The book is written such that the story behind each rhyme is independent of the others. As such, some of the style does get a little tedious, as Jack introduces each one in a way to try to pique the reader’s interest that becomes repetitive.  But, as a reference, it is a great way to organize things as you can easily go back and reread about any given rhyme with ease.  Not all of the origins of these rhymes are overly convincing, as Jack himself points out as he explores alternative theories about each one.  My only real issue, however, is that there are no references or citations that document where the theories came from.

Not being a British history buff, I still enjoyed learning about all of these dark episodes in British history (as it does seem most of these seemingly innocent rhymes have their origins in the dark recesses of regicide or other equally murderous plots.  It does make me wonder how differently the book could have read if the rhymes were used specifically as tools to guide us through British history.

Which brings me to the second book, American Connections by James Burke. I first encountered Burke during my first year as a Vandal.  If you’ve never been exposed to his unique approach to history, Burke draws connections between people and things to highlight the links between them, the interconnectedness of the people, events, and inventions that drive history.  In American Connections, he uses the Founding Fathers — all of the signers of the Declaration of Independence — to make connections through history to our own times.  As an example, take Thomas Jefferson –> Cesare Beccaria –> Jean-Baptiste Joseph Delambre –> James Macie –> David Brewster –> Dr. John Bostock –> Dr. John Elliotson –> Dr. James Esdaile –> Karl von Reichenback –> Gustav Fechner –> Ernst Mach –> Wilhelm Ostwald –> William Ramsay –> Harold Edgerton –> Jacques Cousteau –> side-scan sonar –> USNS Littlehales –> National Oceanic and Atmospheric Administration –> Littlehales renamed Thomas Jefferson (if you are interested in what all of these people have in connection, you’ll have to read the book).

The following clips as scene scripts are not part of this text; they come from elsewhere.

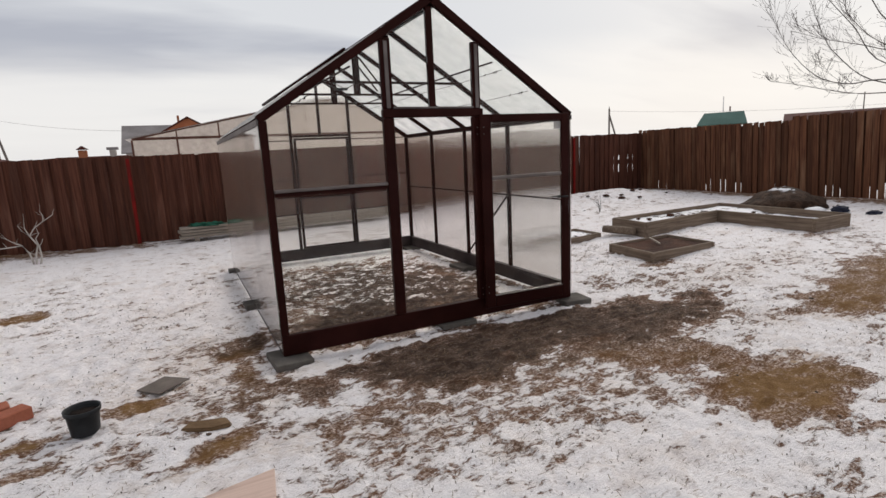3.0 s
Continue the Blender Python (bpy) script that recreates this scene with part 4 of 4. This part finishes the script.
# far scrub and treeline at the foot of the sky
rf = random.Random(4)
bm = bmesh.new()
for _ in range(420):
    a = rf.uniform(-0.9, 1.45)
    d = rf.uniform(85, 130)
    x, y = d * math.sin(a), d * math.cos(a)
    h = rf.uniform(0.8, 2.6)
    for _ in range(3):
        tube([(x, y, -0.2), (x + rf.gauss(0, 0.4), y, h * 0.6), (x + rf.gauss(0, 0.8), y + rf.gauss(0, 0.5), h)], [0.05, 0.04, 0.015], 3, bm)
solid("distant_scrub", bm, BARK, "thin line of leafless scrub far off", "scrub", kind="stuff")


# ---- dead grass and debris on the ground ----
def litter(name, count, seed, region, mat, label, lmin, lmax, wid, up, dense):
    r = random.Random(seed)
    vs, fs = [], []
    while len(fs) < count:
        x, y = r.uniform(region[0], region[1]), r.uniform(region[2], region[3])
        if noise.noise((x * 1.3, y * 1.3, 9.0)) + r.uniform(-0.5, 0.5) < dense:
            continue
        if (-0.12 < y < 0.09 and -0.1 < x < 3.1) or (0 < x < 2.96 and 0 < y < 4.1 and r.random() < 0.85):
            continue
        if any(w[1] >= 0.7 and ((x - px) / (a_ * 1.2)) ** 2 + ((y - py) / (b_ * 1.3)) ** 2 < 1 for px, py, a_, b_, r_, *w in PATCHES):
            continue
        z = ground_z(x, y) + 0.014 * noise.noise((x * 2.6, y * 2.6, 0.0)) + 0.016 * noise.noise((x * 8, y * 9, 4.0))
        a, L = r.uniform(0, 6.283), r.uniform(lmin, lmax)
        e = r.uniform(0.02, up)
        w = wid * r.uniform(0.6, 1.4)
        dx, dy = math.cos(a), math.sin(a)
        i = len(vs)
        vs += [(x - dy * w, y + dx * w, z), (x + dy * w, y - dx * w, z), (x + dx * L * 0.55 - dy * w * 0.8, y + dy * L * 0.55 + dx * w * 0.8, z + e * L + 0.006),
               (x + dx * L * 0.55 + dy * w * 0.8, y + dy * L * 0.55 - dx * w * 0.8, z + e * L + 0.006), (x + dx * L, y + dy * L, z + e * L * 0.8)]
        fs += [(i, i + 1, i + 3, i + 2), (i + 2, i + 3, i + 4)]
    me = bpy.data.meshes.new(name)
    me.from_pydata(vs, [], fs)
    me.materials.append(mat)
    return tagged(new(name, me), label, "grass", kind="stuff")


def mat_litter(name, a, b, c):
    k = Mat(name)
    i = k.island()
    col = k.mix(k.range(i, 0.0, 0.6), a, b)
    col = k.mix(k.range(i, 0.75, 1.0), col, c)
    return k.done(col, 0.9)


DRY = mat_litter("dead_grass_blades", (0.11, 0.07, 0.04), (0.30, 0.21, 0.12), (0.16, 0.06, 0.03))
DARKG = mat_litter("dark_rotted_bits", (0.035, 0.024, 0.018), (0.09, 0.06, 0.04), (0.13, 0.08, 0.05))
litter("dead_grass", 9000, 3, (-2.8, 4.6, -3.3, 0.4), DRY, "flattened dead grass poking through the snow", 0.015, 0.05, 0.0014, 0.3, 0.15)
litter("dead_grass", 5000, 7, (-2.8, 8.0, 0.0, 5.5), DRY, "flattened dead grass poking through the snow", 0.02, 0.06, 0.0018, 0.3, 0.2)
litter("plant_debris", 2500, 5, (-2.8, 5.2, -3.3, 3.8), DARKG, "dark rotted stalks and leaf bits on snow", 0.008, 0.028, 0.004, 0.4, 0.0)


def crumbs(name, count, seed, region, mat, label, smin, smax, dense):
    """Small frozen lumps scattered on the ground, each a dented pebble shape."""
    r = random.Random(seed)
    base = bmesh.new()
    bmesh.ops.create_icosphere(base, subdivisions=1, radius=1.0)
    pts = [v.co.copy() for v in base.verts]
    tri = [tuple(v.index for v in f.verts) for f in base.faces]
    base.free()
    vs, fs = [], []
    n = 0
    while n < count:
        x, y = r.uniform(region[0], region[1]), r.uniform(region[2], region[3])
        if noise.noise((x * 1.1, y * 1.1, 4.0)) + r.uniform(-0.5, 0.5) < dense:
            continue
        if -0.2 < y < 0.1 and -0.15 < x < 3.15:
            continue
        s = smin + (smax - smin) * r.random() ** 2.5
        z = ground_z(x, y) + 0.014 * noise.noise((x * 2.6, y * 2.6, 0.0)) + 0.016 * noise.noise((x * 8, y * 9, 4.0))
        a, fl, el = r.uniform(0, 6.283), r.uniform(0.35, 0.6), r.uniform(1.0, 1.8)
        ca, sa = math.cos(a), math.sin(a)
        i = len(vs)
        for q in pts:
            k_ = s * r.uniform(0.7, 1.2)
            qx, qy = q.x * k_ * el, q.y * k_
            vs.append((x + qx * ca - qy * sa, y + qx * sa + qy * ca, z + q.z * k_ * fl + s * 0.15))
        fs += [(i + t[0], i + t[1], i + t[2]) for t in tri]
        n += 1
    me = bpy.data.meshes.new(name)
    me.from_pydata(vs, [], fs)
    me.materials.append(mat)
    return tagged(new(name, me), label, "soil crumbs", kind="stuff")


CRUMB = mat_litter("frozen_soil_crumb", (0.045, 0.027, 0.018), (0.10, 0.062, 0.04), (0.17, 0.075, 0.035))
crumbs("soil_crumb", 500, 31, (-2.6, 4.6, -3.2, 3.9), CRUMB, "small frozen soil crumbs strewn over the snow", 0.003, 0.016, 0.05)
crumbs("soil_crumb", 150, 33, (3.0, 11.5, -1.5, 6.0), CRUMB, "small frozen soil crumbs strewn over the snow", 0.006, 0.022, 0.1)
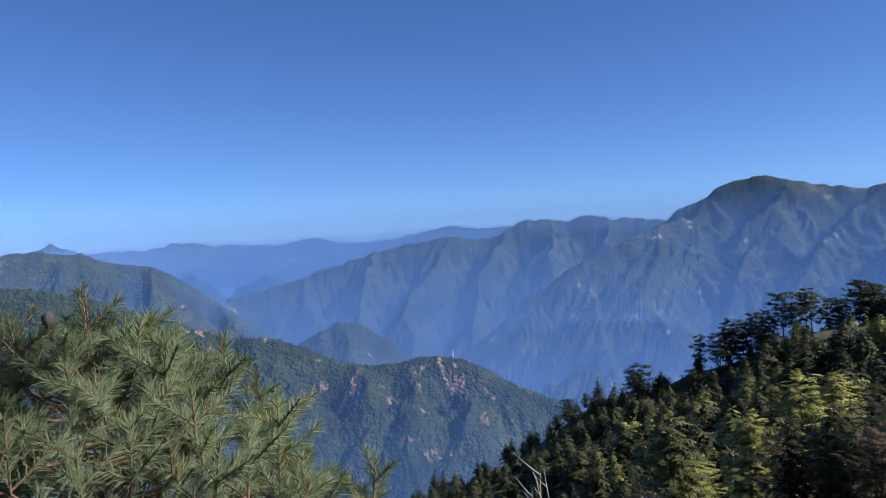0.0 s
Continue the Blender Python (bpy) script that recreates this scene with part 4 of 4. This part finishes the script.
def pine(seed):
    """A pine whose boughs end in an upright shoot with a ring of side shoots, all set with long needles."""
    g = np.random.RandomState(seed)
    high = 3.36
    t = np.linspace(0, 1, 8)
    trunk = np.stack([0.06 * np.sin(t * 3), 0.05 * np.sin(t * 2), t * high], 1)
    lines, radii, blades = [], [], []
    ends = [(trunk[-1] - UP * 0.42, 0.42, 5)]
    for i in range(330):
        deep = 0.1 + 1.7 * ((i + g.rand()) / 330) ** 0.8
        a = i * 2.4 + g.rand() * 0.9
        out = min(0.12 + 1.25 * (deep / 0.95) ** 0.85, 1.5) * math.sqrt(g.uniform(0.12, 1.0))
        end = np.array([math.cos(a) * out, math.sin(a) * out, high - deep - 0.22])
        root = along(trunk, min(max((end[2] - 0.45 * out) / high, 0.05), 0.95))
        bend = (root + end) / 2 + np.array([math.cos(a), math.sin(a), 0]) * 0.12 * out - UP * 0.1 * out
        lines.append(np.stack([root, bend, end])), radii.append(np.array([0.012, 0.009, 0.006]))
        ends.append((end, g.uniform(0.14, 0.34), int(g.choice([3, 4, 5]))))
    for end, tall, ring in ends:
        lean = UP + g.randn(3) * np.array([0.16, 0.16, 0]) + np.array([end[0], end[1], 0]) * 0.12
        lean = lean / np.linalg.norm(lean)
        shoots = [(end, lean, tall)]
        for k in range(ring):
            b = k * 2 * np.pi / ring + g.rand()
            w = np.array([math.cos(b), math.sin(b), g.uniform(0.5, 1.1)])
            shoots.append((end + lean * tall * g.choice([0.05, 0.5]), w / np.linalg.norm(w), tall * g.uniform(0.5, 0.85)))
        for base, w, reach in shoots:
            lines.append(np.stack([base, base + w * reach * 0.5, base + w * reach * 1.04])), radii.append(np.array([0.0065, 0.005, 0.0042]))
            blades.append(needles(base, w, reach, int(70 + 190 * reach), 0.088, g))
    leaves = np.concatenate(blades)
    wood = joined(tubes([trunk], [0.045 * (1 - t) ** 1.3 + 0.004], 8), tubes(lines, radii, 4))
    return wood, (leaves, np.arange(len(leaves)).reshape(-1, 3))


pine_tree = tree_thing("pine_tree", "bushy green pine with long needle tufts and upright shoots", "tree", pine(71), L_PINE, M_PINE_BARK, "",
                       pose(PINE_AT[0], PINE_AT[1], -3.6))

# ---- dead wood ----
sx, sy = pol(-74.4, 18.0)
sz = float(ground_z(sx, sy))
snag = tagged(new("dead_snag"), "broken blackened dead trunk among the cypresses", "dead tree")
snag.matrix_basis = pose(sx, sy, sz - 0.1)
part("stump", mesh_from("stump", *tubes([np.array([(0, 0, 0), (0.05, 0, 2.2), (0.0, 0.05, 4.1), (-0.06, 0.02, 4.8)])], [np.array([0.2, 0.17, 0.13, 0.03])], 9), M_SNAG), snag)
part("splinter", mesh_from("splinter", *tubes([np.array([(-0.05, 0.05, 3.6), (-0.22, 0.15, 4.6), (-0.3, 0.2, 5.0)])], [np.array([0.09, 0.05, 0.01])], 6), M_SNAG), snag)


def dead_tree(name, label, turn, r, high, girth, boughs, mat, seed, lean=3.0):
    """A leafless trunk with a few broken boughs."""
    g = np.random.RandomState(seed)
    x, y = pol(turn, r)
    root = tagged(new(name), label, "dead tree")
    root.matrix_basis = pose(x, y, float(ground_z(x, y)) - 0.2, lean, -lean * 0.6, g.rand() * 360)
    t = np.linspace(0, 1, 7)
    trunk = np.stack([np.sin(t * 3 + seed) * 0.02 * high, np.sin(t * 4) * 0.015 * high, t * high], 1)
    part("trunk", mesh_from("trunk", *tubes([trunk], [girth * (1.05 - t) ** 0.7], 7), mat, True), root)
    for k in range(boughs):
        h, a = g.uniform(0.45, 0.95), g.rand() * 6.28
        c = np.array([np.interp(h, t, trunk[:, j]) for j in range(3)])
        p = limb(c, (math.cos(a), math.sin(a)), high * g.uniform(0.08, 0.2), g.uniform(0.4, 1.2), -0.2, 5, g, 0.1)
        part("bough", mesh_from("bough", *tubes([p], [girth * 0.45 * np.linspace(1, 0.25, 5)], 5), mat, True), root)


WHITE_SNAG = "bleached dead tree with broken boughs on the hillside"
for turn, r, rise, boughs in ((-6.15, 72, -18.6, 6), (-7.5, 76, -18.9, 3), (-5.6, 68, -20.4, 4), (-13.8, 62, -20.6, 3), (-20.6, 78, -17.2, 4)):
    dead_tree("dead_tree", WHITE_SNAG, turn, r, rising_to(turn, r, rise), 0.1, boughs, M_DEAD, int(-turn * 7))
for turn, rise in ((-44.85, -7.0), (-44.2, -7.5), (-45.5, -7.4), (-52.8, -8.0)):
    dead_tree("dead_pole", "thin grey dead trunk standing on the crest", turn, 256, min(rising_to(turn, 256, rise), 11.0), 0.16, 2, M_SNAG, int(-turn * 5))

# a cone on the pine
ring, seg = np.meshgrid(np.linspace(0, np.pi, 9), np.arange(10) * 0.2 * np.pi, indexing="ij")
knob = 1 + 0.16 * np.cos(seg * 5 + ring * 6)
egg = np.stack([np.sin(ring) * np.cos(seg) * knob * 0.03, np.sin(ring) * np.sin(seg) * knob * 0.03, -np.cos(ring) * 0.042], -1).reshape(-1, 3)
cone = part("cone", mesh_from("cone", egg, sheet(9, 10, True), M_SNAG), pine_tree, "dark brown pine cone")
cx, cy = pol(28.5, 3.75)
cone.matrix_basis = pose(cx - PINE_AT[0], cy - PINE_AT[1], -0.35 + 3.6)

# far houses on the terrace
far_v = SHAPES["mountain_range_far"]
g = np.random.RandomState(77)
M_HOUSE = plain_noise_material("pale_far_walls", (0.26, 0.24, 0.22), (0.42, 0.4, 0.37), 0.05, 0.9, 0.02)
far_turn = np.degrees(np.arctan2(-far_v[:, 0], far_v[:, 1]))
far_rise = np.degrees(np.arctan2(far_v[:, 2], np.hypot(far_v[:, 0], far_v[:, 1])))
for k in range(26):
    tu, ri = g.uniform(13.3, 16.4), -3.1 + g.uniform(-0.12, 0.12)
    c = far_v[np.argmin((far_turn - tu) ** 2 + (far_rise - ri) ** 2)]
    house = tagged(new("far_house"), "tiny pale house on the far terrace", "house", "houses of the far settlement")
    house.matrix_basis = pose(c[0], c[1], c[2] + 1, 0, 0, g.rand() * 90)
    w, d, h = g.uniform(8, 18), g.uniform(6, 9), g.uniform(3, 5)
    box = np.array([(sx * w / 2, sy * d / 2, z) for z in (-6, h) for sx, sy in ((-1, -1), (1, -1), (1, 1), (-1, 1))])
    part("wall", mesh_from("wall", box, [(0, 1, 5, 4), (1, 2, 6, 5), (2, 3, 7, 6), (3, 0, 4, 7)], M_HOUSE), house)
    top = np.array([(-w / 2 - 1, -d / 2 - 1, h), (w / 2 + 1, -d / 2 - 1, h), (w / 2 + 1, d / 2 + 1, h), (-w / 2 - 1, d / 2 + 1, h), (-w / 2, 0, h + 2), (w / 2, 0, h + 2)])
    part("roof", mesh_from("roof", top, [(0, 1, 5), (0, 5, 4), (2, 3, 4), (2, 4, 5), (1, 2, 5), (3, 0, 4)], M_HOUSE), house)

# a pale mast on the knoll of the near ridge
ridge_v = SHAPES["forest_ridge"]
ridge_turn = np.degrees(np.arctan2(-ridge_v[:, 0], ridge_v[:, 1]))
here = ridge_v[np.abs(ridge_turn - -0.35) < 0.25]
top_of_knoll = here[np.argmax(here[:, 2] / np.hypot(here[:, 0], here[:, 1]))]
mast = tagged(new("lattice_mast"), "slender pale mast on the forested knoll", "mast")
mast.matrix_basis = pose(*top_of_knoll)
M_MAST = plain_noise_material("pale_painted_steel", (0.5, 0.5, 0.5), (0.7, 0.7, 0.7), 0.5, 0.5, 0.01)
for sx, sy in ((-1, -1), (1, -1), (0, 1)):
    part("leg", mesh_from("leg", *tubes([np.array([(sx * 1.0, sy * 1.0, -3.0), (sx * 0.6, sy * 0.6, 8.0), (sx * 0.25, sy * 0.25, 16.0)])], [np.array([0.3, 0.25, 0.2])], 5), M_MAST, True), mast)
for z in (4.0, 8.0, 12.0):
    w = 0.95 - z * 0.042
    part("brace", mesh_from("brace", *tubes([np.array([(-w, -w, z), (w, -w, z + 0.3), (0, w, z), (-w, -w, z)])], [np.full(4, 0.14)], 4), M_MAST, True), mast)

Burke does an admirable job of taking us from 1776 to our modern times through these connections.  Along the way, he makes some interesting observations about society at the time and the progress of, for example, scientific knowledge (people like Mach and Ostwald were very important for several branches of science).  As he goes through the chains of people connecting one another, he has an odd fascination with their sexual behaviors.  Besides making it clear which were homosexual (possibly to highlight the role that homosexuals have had in history?), he also touches on people who had very let’s say active sex lives, with many loves.  I wonder if this is because he thought it would spice up the story (which it certainly does, at it seems everyone was engaging in three- or foursomes or were nymphomaniacs) or if it was simply easier to connect people with others through these “hubs”, these people who knew (in more ways than one) so many others.  I suspect it is a bit of both.

Near the end of each chapter (focused on a different signer), it felt like Burke copped out a bit by connecting to some big corporation or some big organization and finding someone who worked for that group as his final link.  It just felt like he stalled a bit, not finding anything more direct.  It also felt like something that he could always do to make that final link, it was just a question of how long he wanted to go until he got there.  However, it is a minor quibble.

Overall, his approach is a very entertaining one through American and British history.  Not that I would retain much, as names and places are thrown about with abandon, but the overall richness stays with you.